### Aim
Using the data below, return the stretch from the line that contains "return Matrix.LocRotScale((x, y, z), Euler([radians(a)" through the line that contains "turn = (Vector(target)", both included, exactly as it stands and nothing beyond it.

### Data block
◇ ◇ ◇
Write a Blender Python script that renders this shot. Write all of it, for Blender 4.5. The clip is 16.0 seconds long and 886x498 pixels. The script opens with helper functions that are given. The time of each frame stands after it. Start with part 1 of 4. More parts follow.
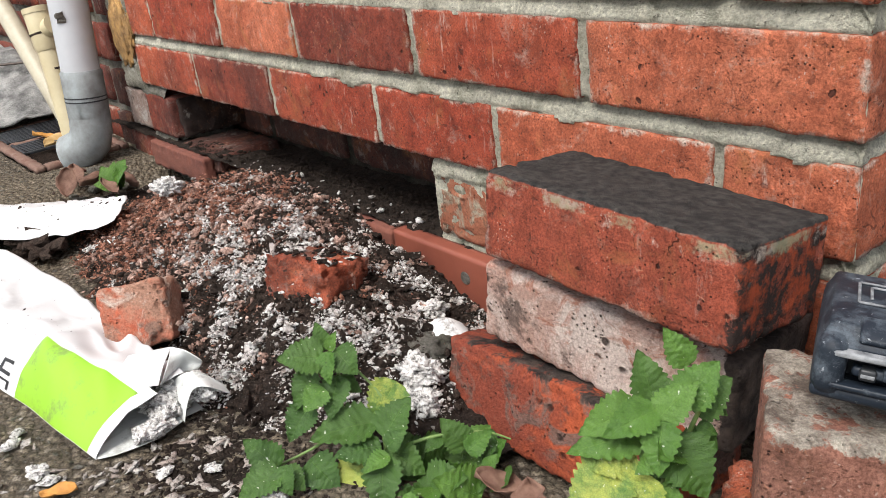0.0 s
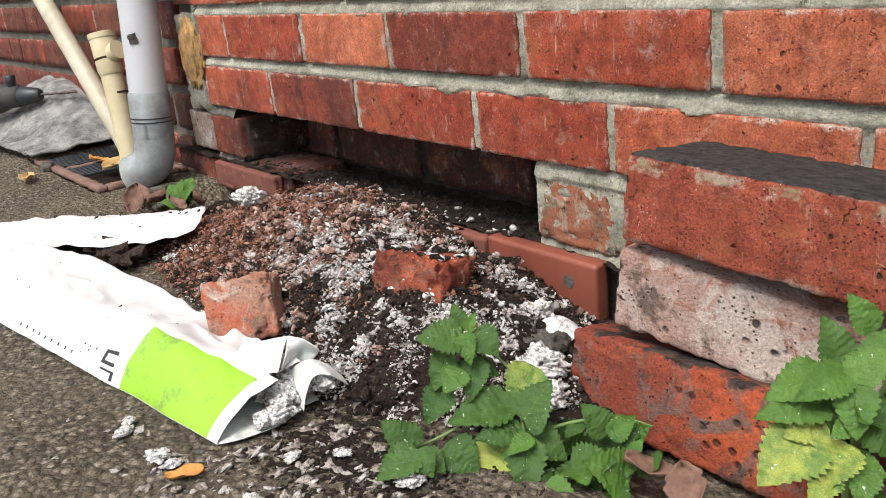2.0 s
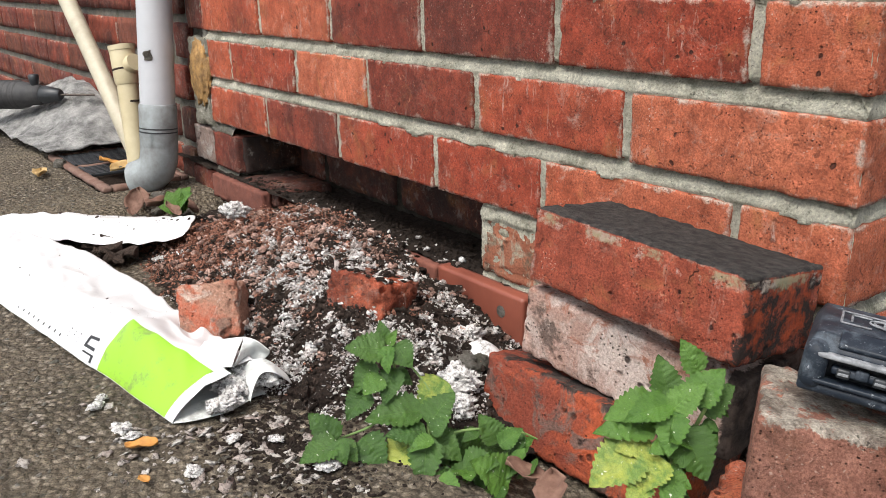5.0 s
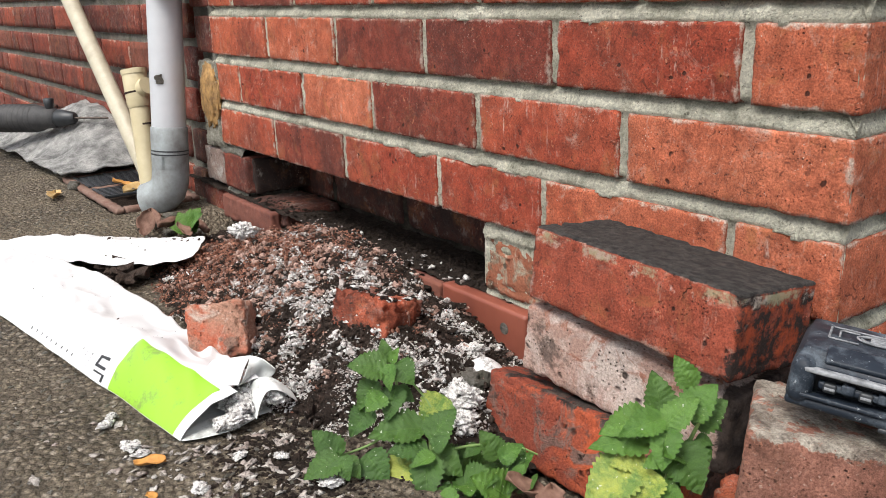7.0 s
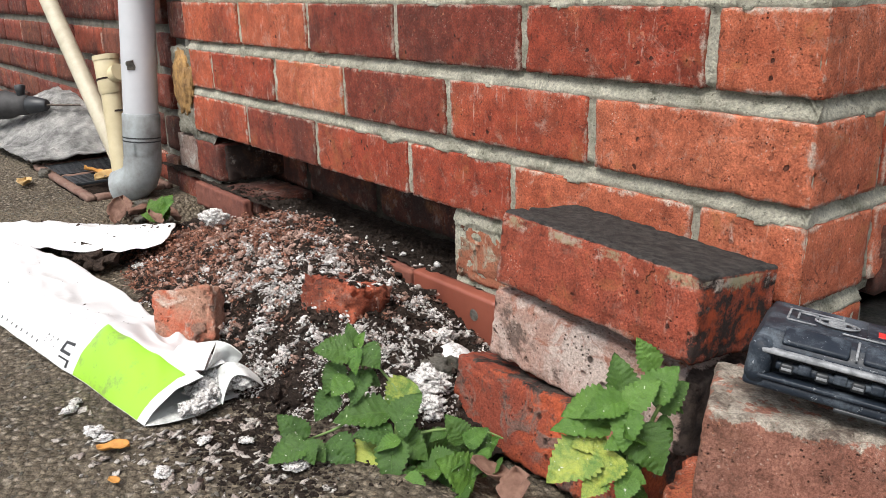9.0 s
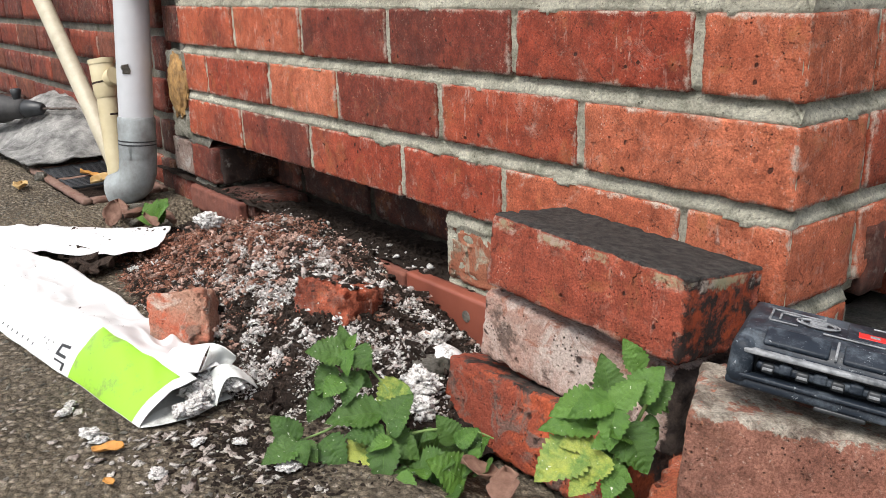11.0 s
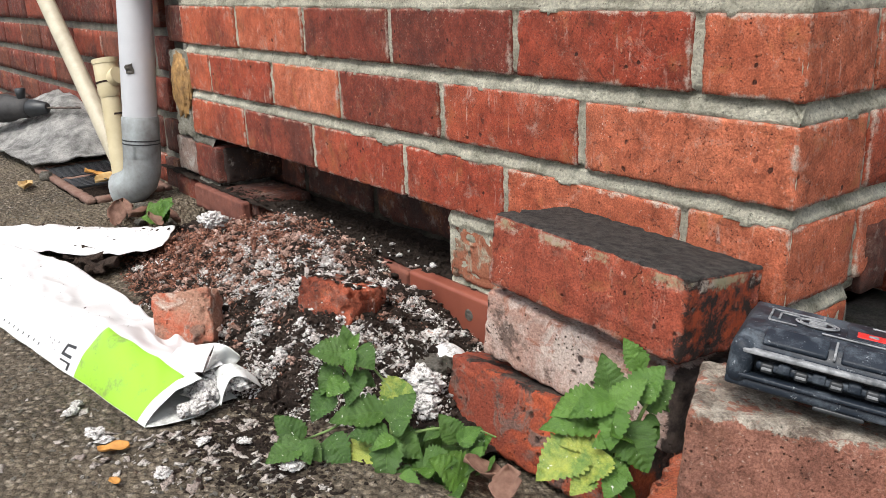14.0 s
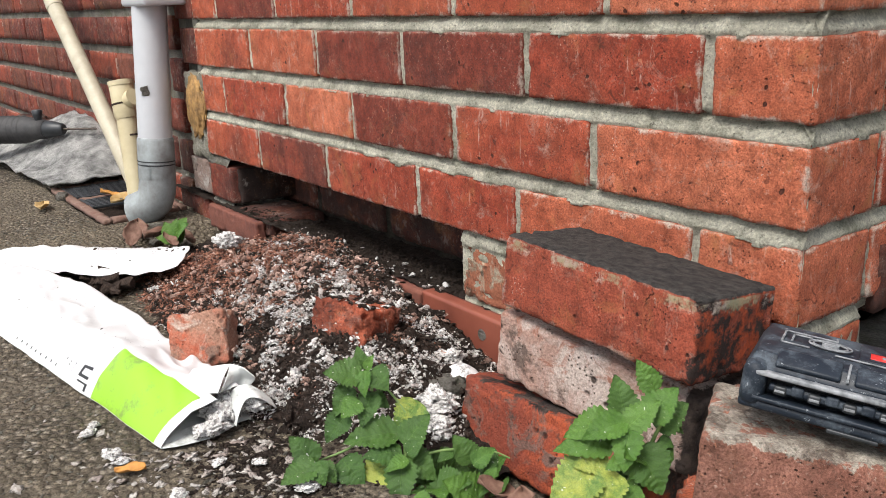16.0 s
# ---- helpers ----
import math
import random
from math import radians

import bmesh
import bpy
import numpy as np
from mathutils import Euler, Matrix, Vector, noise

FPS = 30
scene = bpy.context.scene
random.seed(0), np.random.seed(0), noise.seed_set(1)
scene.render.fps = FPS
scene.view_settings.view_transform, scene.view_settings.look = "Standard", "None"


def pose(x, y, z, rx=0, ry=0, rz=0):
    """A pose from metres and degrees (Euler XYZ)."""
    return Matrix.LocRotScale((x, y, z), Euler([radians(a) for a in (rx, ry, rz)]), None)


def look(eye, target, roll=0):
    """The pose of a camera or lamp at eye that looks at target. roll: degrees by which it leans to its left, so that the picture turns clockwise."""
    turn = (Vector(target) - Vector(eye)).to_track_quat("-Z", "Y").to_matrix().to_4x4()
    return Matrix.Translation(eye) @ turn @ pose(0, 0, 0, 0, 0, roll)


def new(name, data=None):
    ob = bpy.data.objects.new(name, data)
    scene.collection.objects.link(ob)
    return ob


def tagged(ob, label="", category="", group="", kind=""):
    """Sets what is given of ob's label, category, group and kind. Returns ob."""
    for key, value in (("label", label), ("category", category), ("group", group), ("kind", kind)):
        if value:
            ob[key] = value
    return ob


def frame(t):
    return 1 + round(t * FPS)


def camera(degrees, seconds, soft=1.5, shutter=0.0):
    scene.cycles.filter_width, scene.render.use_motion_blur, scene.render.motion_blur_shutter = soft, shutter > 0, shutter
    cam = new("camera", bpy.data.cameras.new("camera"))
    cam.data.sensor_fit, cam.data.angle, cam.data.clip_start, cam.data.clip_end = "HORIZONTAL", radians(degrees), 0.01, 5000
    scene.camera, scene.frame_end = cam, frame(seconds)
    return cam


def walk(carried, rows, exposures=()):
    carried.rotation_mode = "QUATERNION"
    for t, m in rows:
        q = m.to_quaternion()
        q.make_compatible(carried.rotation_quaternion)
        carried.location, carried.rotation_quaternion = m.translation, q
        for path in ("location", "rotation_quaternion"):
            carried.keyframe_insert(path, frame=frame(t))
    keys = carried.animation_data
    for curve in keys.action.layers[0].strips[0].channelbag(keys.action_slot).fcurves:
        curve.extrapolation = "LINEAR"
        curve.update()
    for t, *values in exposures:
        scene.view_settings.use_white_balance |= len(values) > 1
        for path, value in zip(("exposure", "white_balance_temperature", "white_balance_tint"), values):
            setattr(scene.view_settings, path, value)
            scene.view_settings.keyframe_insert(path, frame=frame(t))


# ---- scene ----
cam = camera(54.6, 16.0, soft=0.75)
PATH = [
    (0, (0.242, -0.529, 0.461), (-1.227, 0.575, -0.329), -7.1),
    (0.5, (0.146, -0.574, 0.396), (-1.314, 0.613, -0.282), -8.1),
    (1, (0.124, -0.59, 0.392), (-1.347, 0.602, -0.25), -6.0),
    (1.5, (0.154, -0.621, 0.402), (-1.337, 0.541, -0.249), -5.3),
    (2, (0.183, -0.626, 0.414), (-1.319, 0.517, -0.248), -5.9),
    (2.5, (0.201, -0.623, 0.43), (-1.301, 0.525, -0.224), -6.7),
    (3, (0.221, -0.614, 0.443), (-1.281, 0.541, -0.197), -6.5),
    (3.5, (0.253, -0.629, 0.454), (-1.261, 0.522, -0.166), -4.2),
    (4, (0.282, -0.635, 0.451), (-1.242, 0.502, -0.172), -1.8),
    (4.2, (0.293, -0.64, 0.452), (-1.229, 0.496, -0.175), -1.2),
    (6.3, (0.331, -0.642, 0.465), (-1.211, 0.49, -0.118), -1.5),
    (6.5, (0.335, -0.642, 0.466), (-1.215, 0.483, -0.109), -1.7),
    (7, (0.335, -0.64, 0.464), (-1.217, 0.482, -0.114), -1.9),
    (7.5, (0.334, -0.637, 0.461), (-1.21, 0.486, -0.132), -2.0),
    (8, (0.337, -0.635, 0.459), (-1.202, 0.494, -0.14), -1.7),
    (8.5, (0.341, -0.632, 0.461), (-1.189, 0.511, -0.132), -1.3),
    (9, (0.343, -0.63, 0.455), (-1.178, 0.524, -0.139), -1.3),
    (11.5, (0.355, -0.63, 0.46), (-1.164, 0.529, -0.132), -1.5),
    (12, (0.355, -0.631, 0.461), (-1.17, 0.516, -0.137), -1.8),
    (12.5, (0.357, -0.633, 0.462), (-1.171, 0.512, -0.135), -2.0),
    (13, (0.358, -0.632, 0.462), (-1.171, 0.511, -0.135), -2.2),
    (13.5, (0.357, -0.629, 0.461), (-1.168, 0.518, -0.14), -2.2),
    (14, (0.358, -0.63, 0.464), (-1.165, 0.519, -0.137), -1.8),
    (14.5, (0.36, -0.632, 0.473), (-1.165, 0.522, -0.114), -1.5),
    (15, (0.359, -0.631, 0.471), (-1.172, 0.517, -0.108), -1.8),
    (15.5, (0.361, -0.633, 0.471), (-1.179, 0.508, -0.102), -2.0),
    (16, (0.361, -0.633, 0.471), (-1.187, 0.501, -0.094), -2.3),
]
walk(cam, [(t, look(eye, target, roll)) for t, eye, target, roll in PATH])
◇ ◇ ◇
### Correct output
    return Matrix.LocRotScale((x, y, z), Euler([radians(a) for a in (rx, ry, rz)]), None)


def look(eye, target, roll=0):
    """The pose of a camera or lamp at eye that looks at target. roll: degrees by which it leans to its left, so that the picture turns clockwise."""
    turn = (Vector(target) - Vector(eye)).to_track_quat("-Z", "Y").to_matrix().to_4x4()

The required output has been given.